Is Clarence Thomas Really a Jeffersonian?

In my latest FindLaw column (now available here), I use the occasion of the enactment of California's trans fat ban to explore how a fundamental premise of early American federalism has been largely eroded by the integration of the national economy. The premise was that substantial portions of the economy truly were local, so that states could be given primacy over them. I explain how, absent federal regulation, interstate firms are likely to comply with the most stringent state regulatory regime, and then to seek federal laws that set lower standards while preempting state laws. Along the way, I link Clarence Thomas to the anti-bigness tradition of Thomas Jefferson and Louis Brandeis.

Here I want to problematize that linkage by noting that Justice Thomas seems every bit as committed to the big business agenda of the conservative wing---indeed of all nine members ---of the current Supreme Court. To put the point in a way that doesn't single out Justice Thomas, it's striking how economic populism seems to have no voice at all on the current Court. Populism per se gets some representation, as when Justice Scalia, dissenting in Romer, accuses his colleagues in the majority of taking sides in the culture war. But economic populism is essentially invisible. Jeff Rosen's piece in the March NY Times Magazine, Supreme Court, Inc., pretty accurately captures the point.

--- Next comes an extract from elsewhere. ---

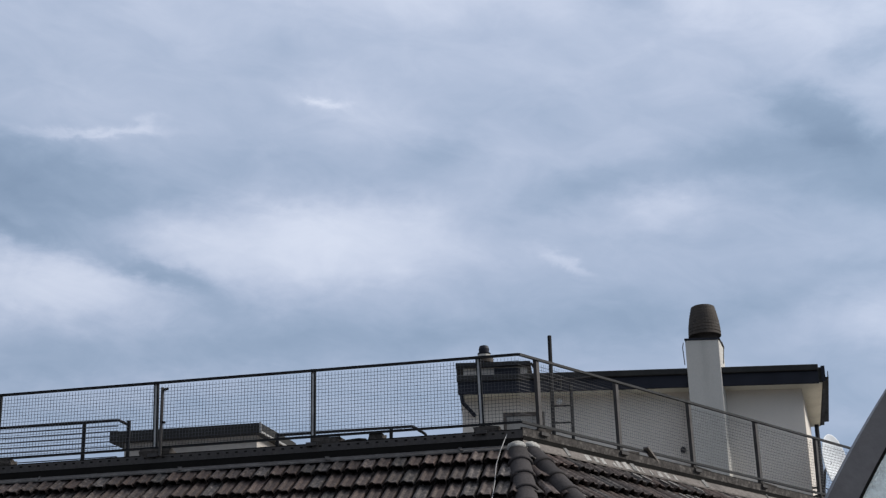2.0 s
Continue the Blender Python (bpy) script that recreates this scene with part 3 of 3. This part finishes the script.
# chimney
chimney = thing("chimney", (4.27, 29.25, FLOOR_Z), "tall rendered chimney with brown barrel-shaped pot beside the penthouse wall", "chimney")
CX0, CX1, CY, CZ = 3.955, 4.63, 28.95, 20.42
bm = bmesh.new()
prism(bm, [(CX0, CY), (CX1 - 0.045, CY), (CX1 - 0.045 + 0.165, CY + 0.62), (CX0 + 0.165, CY + 0.62)], FLOOR_Z - 0.03, CZ)
bmesh.ops.bevel(bm, geom=bm.edges[:], offset=0.012, segments=1, affect="EDGES")
part("shaft", bm, CHIMNEY, chimney, "pale grey rendered shaft")
bm = bmesh.new()
prism(bm, [(CX0 - 0.015, CY - 0.015), (CX1 - 0.03, CY - 0.015), (CX1 + 0.14, CY + 0.635), (CX0 + 0.15, CY + 0.635)], CZ, CZ + 0.03)
part("cap_plate", bm, FASCIA, chimney, "dark cover plate")
bm = bmesh.new()
prof = [(0.205, 0.0), (0.195, 0.06), (0.225, 0.10), (0.285, 0.122), (0.305, 0.118)]
for k in range(9):
    z0 = 0.125 + k * 0.062
    r = 0.31 - 0.072 * (k / 8.0) ** 1.8
    prof += [(r, z0), (r - 0.004, z0 + 0.05), (r - 0.013, z0 + 0.056)]
prof += [(0.222, 0.70), (0.2, 0.712), (0.17, 0.70)]
lathe(bm, (4.375, CY + 0.31, CZ + 0.03), prof, 32)
part("pot", bm, CLAY_POT, chimney, "brown ribbed barrel-shaped clay pot")
for sx in (CX0 - 0.022, CX1 + 0.022):
    bm = bmesh.new()
    tube(bm, [(sx, CY + 0.1, CZ - 0.02), (sx + (0.03 if sx > 4.3 else -0.02), CY + 0.1, CZ - 0.12), (sx, CY + 0.1, CZ - 0.45)], 0.018, 6)
    part("strap", bm, STEEL, chimney, "thin metal strap")

# small round lamp under the eaves
lamp = thing("wall_lamp", (1.62, WY - 0.1, 19.42), "small white round wall lamp under the dark eaves", "lamp")
bm = bmesh.new()
lathe(bm, (1.56, WY - 0.08, 19.42), [(0.01, -0.06), (0.045, -0.045), (0.06, 0.0), (0.045, 0.045), (0.01, 0.06)], 14)
part("globe", bm, DISH, lamp, "white globe", smooth=True)
bm = bmesh.new()
bar(bm, (1.56, WY - 0.08, 19.44), (1.56, WY + 0.005, 19.5), 0.03, 0.03)
part("bracket", bm, DARK_STEEL, lamp)

# ladder with one tall stile
ladder = thing("ladder", (1.6, 28.9, FLOOR_Z), "dark steel wall ladder with one stile rising as a mast", "ladder")
bm = bmesh.new()
tube(bm, [(1.42, 28.9, FLOOR_Z - 0.03), (1.42, 28.9, 20.58)], 0.075, 8)
part("stile", bm, DARK_STEEL, ladder, "tall dark stile")
bm = bmesh.new()
tube(bm, [(1.775, 28.9, FLOOR_Z - 0.03), (1.775, 28.9, 19.62)], 0.06, 8)
part("stile", bm, DARK_STEEL, ladder)
for z in (17.3, 17.62, 17.94, 18.26, 18.58, 18.90, 19.22):
    bm = bmesh.new()
    tube(bm, [(1.42, 28.9, z), (1.775, 28.9, z)], 0.034, 8)
    part("rung", bm, DARK_STEEL, ladder)
bm = bmesh.new()
tube(bm, [(1.42, 28.9, 19.50), (1.60, 28.95, 19.55)], 0.035, 8)
tube(bm, [(1.60, 28.98, 19.55), (1.60, 28.98, 19.80)], 0.03, 8)
tube(bm, [(1.42, 28.95, 19.72), (2.3, 28.95, 19.78)], 0.03, 8)
part("wall_bracket", bm, STEEL, ladder)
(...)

Now the question: How come? Economic populism is not the dominant ideology of contemporary American politics, but surely it is a powerful force on both the left (John Edwards) and the right (Pat Buchanan/Mike Huckabee). The answer, I think, is that it's just about invisible in the legal elites of left and right. The right is positively hostile to what would count as economic populism in law, through its support of tort reform and the law & econ movement. And meanwhile, the left is at best indifferent. Liberal legal elites tend to oppose draconian tort reform but they (make that "we") tend to be much more interested in civil rights plaintiffs than in other tort plaintiffs. With rare exceptions, elite law schools do not produce plaintiff-side tort lawyers.

That's not to say, of course, that the only way one could be an economic populist judge would be by first working as a plaintiff-side tort lawyer, but it does explain why the sorts of people who are most likely to be economic populists in law are unlikely to become federal judges.